This is a sample chapter from my Systematic Theology project "Theology for Thriving". 📎MORE TO THE STORY notes are not part of the main text of the book, but additional resources, charts, or other materials from Biblical Theology class resources.
2 Peter 1.3-8 [3] His divine power has given us everything needed for life and godlikeness, through the knowledge of him who called us by his own glory and goodness. [4] Thus he has given us, through these things, his precious and very great promises, so that through them you may escape from the corruption that is in the world because of lust, and may become participants of the divine nature. [5] For this very reason, you must make every effort to support your faith with goodness, and goodness with knowledge, [6] and knowledge with self-control, and self-control with endurance, and endurance with godlikeness, [7] and godlikeness with mutual affection, and mutual affection with love. [8] For if these things are yours and are increasing among you, they keep you from being ineffective and unfruitful in the knowledge of our Lord Jesus Christ.
🗝️ Key Concept: Theosis
What is the ultimate goal of salvation? Is it simply a ticket to heaven, an escape from punishment, or a legal declaration of forgiveness? The Christian tradition, especially in its early and Eastern forms, offers a far more breathtaking and transformative vision. The goal is not just to be saved from something, but to be saved for something: To be so filled with the life of God that we ourselves become godlike. This is the shocking and beautiful doctrine of Theosis.
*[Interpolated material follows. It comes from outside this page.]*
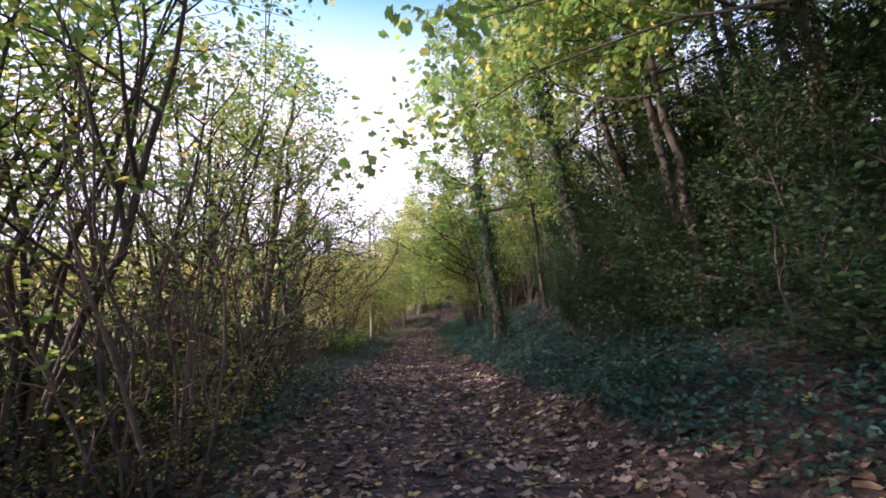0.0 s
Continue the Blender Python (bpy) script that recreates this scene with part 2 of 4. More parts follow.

The word Theosis (also known as deification or divinization) comes from the Greek word theos, meaning "God." It is the process of becoming, by grace, what Christ is by nature. This was not a fringe idea but was the assumed understanding of salvation for nearly all major Christian thinkers in the first centuries. As St. Athanasius famously declared, “God became human that humans might become divine.” This doesn't mean we usurp God or become individual deities. Rather, it means we are invited to become participants in the divine nature, to be so fully integrated into the life of the Trinity that we radiate God’s own love and glory.
In the Eastern Orthodox tradition, this is understood through the distinction between God’s unknowable essence and God’s knowable energies. We can never become God in His transcendent essence, but we can fully participate in His immanent, life-giving energies. Think of an iron rod plunged into a fire. The rod never becomes the fire itself, but it takes on the properties of the fire, glowing white-hot with its light and heat. In the same way, through Theosis, our human nature is permeated by the divine life, yet we remain distinctly ourselves. This is the ultimate expression of a panentheistic vision where God is in all things, inviting all things to share more fully in the divine life. It is our destiny to be caught up in the divine dance of the Trinity, sharing in the love that flows eternally between the Father, Son, and Holy Spirit.